*Exercise brief*:
Find every line below that contains the word "label" and copy it out.

*Data lines*:
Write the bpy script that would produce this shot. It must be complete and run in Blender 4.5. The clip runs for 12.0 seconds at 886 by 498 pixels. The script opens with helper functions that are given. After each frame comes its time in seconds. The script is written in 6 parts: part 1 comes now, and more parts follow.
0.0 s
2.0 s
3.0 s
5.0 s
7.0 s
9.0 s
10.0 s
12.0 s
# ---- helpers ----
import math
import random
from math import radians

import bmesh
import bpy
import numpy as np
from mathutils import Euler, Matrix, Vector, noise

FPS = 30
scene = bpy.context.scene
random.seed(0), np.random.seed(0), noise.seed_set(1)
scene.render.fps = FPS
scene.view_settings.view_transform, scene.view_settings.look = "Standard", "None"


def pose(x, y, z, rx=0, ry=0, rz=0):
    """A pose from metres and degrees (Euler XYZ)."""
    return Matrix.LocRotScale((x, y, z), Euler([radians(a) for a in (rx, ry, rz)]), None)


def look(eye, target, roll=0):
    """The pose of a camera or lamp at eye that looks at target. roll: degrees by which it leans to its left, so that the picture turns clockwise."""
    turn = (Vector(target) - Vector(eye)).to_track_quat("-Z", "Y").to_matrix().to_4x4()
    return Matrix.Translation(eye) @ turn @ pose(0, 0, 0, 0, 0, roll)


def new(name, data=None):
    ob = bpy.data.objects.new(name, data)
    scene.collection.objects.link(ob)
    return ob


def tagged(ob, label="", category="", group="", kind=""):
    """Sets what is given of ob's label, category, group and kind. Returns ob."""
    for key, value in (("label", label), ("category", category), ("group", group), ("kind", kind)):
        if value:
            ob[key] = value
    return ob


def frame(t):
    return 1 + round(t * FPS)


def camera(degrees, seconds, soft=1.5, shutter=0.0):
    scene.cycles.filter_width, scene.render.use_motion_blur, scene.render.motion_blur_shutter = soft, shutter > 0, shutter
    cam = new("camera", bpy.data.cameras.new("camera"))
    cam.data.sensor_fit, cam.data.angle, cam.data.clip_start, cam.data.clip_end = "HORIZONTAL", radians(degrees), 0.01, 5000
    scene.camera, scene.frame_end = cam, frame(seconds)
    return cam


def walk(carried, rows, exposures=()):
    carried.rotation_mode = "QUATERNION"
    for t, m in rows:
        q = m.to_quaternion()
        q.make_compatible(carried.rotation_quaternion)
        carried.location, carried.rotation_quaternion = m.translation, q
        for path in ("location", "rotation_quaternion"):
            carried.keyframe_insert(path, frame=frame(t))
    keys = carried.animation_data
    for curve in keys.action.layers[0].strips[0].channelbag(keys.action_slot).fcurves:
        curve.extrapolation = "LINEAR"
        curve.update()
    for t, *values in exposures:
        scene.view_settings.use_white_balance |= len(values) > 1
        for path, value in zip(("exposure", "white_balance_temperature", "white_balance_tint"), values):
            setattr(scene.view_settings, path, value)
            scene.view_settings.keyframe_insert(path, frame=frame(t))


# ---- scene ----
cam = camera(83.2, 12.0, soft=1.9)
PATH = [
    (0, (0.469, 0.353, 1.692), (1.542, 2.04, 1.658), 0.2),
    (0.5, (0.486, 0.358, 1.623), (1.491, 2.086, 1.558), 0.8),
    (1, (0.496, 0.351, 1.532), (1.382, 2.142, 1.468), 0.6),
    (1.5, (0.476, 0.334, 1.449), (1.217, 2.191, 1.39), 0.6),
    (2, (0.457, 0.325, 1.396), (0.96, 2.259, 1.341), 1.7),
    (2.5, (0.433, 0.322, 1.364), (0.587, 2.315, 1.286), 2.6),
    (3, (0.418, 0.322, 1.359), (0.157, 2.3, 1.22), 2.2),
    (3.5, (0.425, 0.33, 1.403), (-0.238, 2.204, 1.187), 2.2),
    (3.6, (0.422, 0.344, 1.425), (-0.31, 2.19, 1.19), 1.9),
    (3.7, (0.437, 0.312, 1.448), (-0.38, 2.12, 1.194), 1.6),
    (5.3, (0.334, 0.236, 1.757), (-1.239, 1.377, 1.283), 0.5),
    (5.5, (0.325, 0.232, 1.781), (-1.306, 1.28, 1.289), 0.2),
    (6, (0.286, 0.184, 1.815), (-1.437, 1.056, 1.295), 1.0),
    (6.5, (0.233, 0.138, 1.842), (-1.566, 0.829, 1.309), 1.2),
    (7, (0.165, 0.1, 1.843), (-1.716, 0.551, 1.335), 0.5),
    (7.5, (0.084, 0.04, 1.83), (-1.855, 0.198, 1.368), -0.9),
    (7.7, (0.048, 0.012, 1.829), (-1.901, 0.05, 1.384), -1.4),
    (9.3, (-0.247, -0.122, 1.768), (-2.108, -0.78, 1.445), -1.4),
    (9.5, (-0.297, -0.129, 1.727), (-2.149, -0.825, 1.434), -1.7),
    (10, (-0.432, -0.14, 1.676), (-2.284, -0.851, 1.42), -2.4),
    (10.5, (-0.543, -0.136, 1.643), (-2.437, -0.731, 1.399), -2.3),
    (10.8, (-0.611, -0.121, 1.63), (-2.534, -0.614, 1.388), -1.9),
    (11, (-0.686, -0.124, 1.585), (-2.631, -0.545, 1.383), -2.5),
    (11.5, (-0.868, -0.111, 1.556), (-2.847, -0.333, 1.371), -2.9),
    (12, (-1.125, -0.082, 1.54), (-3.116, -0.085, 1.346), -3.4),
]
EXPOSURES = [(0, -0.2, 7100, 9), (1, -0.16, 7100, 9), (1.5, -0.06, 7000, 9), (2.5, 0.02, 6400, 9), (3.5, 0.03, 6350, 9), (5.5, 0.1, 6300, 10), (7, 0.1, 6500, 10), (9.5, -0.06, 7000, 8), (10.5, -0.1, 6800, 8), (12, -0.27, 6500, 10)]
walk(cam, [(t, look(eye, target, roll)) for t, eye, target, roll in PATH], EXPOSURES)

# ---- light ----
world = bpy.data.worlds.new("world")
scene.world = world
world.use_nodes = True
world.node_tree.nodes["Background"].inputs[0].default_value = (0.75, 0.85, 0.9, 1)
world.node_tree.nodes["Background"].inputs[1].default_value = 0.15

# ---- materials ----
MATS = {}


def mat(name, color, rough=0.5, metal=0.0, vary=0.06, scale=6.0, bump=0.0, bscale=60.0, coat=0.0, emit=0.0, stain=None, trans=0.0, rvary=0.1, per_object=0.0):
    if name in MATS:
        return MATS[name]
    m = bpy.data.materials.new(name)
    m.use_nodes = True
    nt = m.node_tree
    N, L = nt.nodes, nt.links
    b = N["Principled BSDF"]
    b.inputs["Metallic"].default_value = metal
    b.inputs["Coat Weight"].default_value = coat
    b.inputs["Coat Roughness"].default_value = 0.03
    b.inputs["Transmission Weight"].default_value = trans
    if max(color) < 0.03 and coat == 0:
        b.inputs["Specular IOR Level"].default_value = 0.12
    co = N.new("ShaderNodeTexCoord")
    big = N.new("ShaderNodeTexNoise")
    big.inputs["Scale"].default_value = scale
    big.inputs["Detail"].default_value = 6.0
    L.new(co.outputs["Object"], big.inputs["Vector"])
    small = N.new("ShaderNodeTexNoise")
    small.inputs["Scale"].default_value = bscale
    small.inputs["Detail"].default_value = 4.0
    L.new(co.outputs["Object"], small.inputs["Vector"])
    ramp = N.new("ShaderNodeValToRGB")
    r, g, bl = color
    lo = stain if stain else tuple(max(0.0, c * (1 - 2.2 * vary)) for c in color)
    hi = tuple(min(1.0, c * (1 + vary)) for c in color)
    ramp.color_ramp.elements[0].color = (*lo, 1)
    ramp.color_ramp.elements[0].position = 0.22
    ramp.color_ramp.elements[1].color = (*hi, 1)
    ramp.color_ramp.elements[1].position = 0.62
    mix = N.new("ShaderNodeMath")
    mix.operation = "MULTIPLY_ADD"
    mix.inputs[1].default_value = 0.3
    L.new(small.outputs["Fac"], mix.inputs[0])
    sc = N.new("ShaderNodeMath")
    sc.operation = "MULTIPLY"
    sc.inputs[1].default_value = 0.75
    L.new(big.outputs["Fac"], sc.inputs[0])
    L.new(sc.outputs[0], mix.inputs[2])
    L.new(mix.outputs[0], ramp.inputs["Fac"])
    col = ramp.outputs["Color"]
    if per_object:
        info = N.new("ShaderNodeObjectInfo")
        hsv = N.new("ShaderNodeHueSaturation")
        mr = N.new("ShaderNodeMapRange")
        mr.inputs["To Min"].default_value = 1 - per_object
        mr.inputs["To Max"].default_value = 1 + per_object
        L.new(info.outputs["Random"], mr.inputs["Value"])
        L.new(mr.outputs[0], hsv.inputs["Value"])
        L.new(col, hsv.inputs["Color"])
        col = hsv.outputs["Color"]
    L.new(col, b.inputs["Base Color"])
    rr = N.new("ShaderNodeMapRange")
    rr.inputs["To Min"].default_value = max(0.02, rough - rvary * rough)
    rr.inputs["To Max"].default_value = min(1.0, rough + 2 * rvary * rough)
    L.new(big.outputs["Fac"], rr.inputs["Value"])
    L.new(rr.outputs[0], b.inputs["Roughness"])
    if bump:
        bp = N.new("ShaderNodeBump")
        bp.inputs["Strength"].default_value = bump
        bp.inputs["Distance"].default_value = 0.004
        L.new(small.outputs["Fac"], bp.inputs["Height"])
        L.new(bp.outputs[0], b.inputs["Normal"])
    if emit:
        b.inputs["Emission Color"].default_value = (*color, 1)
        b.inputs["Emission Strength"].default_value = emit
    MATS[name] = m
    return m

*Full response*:
def tagged(ob, label="", category="", group="", kind=""):
    """Sets what is given of ob's label, category, group and kind. Returns ob."""
    for key, value in (("label", label), ("category", category), ("group", group), ("kind", kind)):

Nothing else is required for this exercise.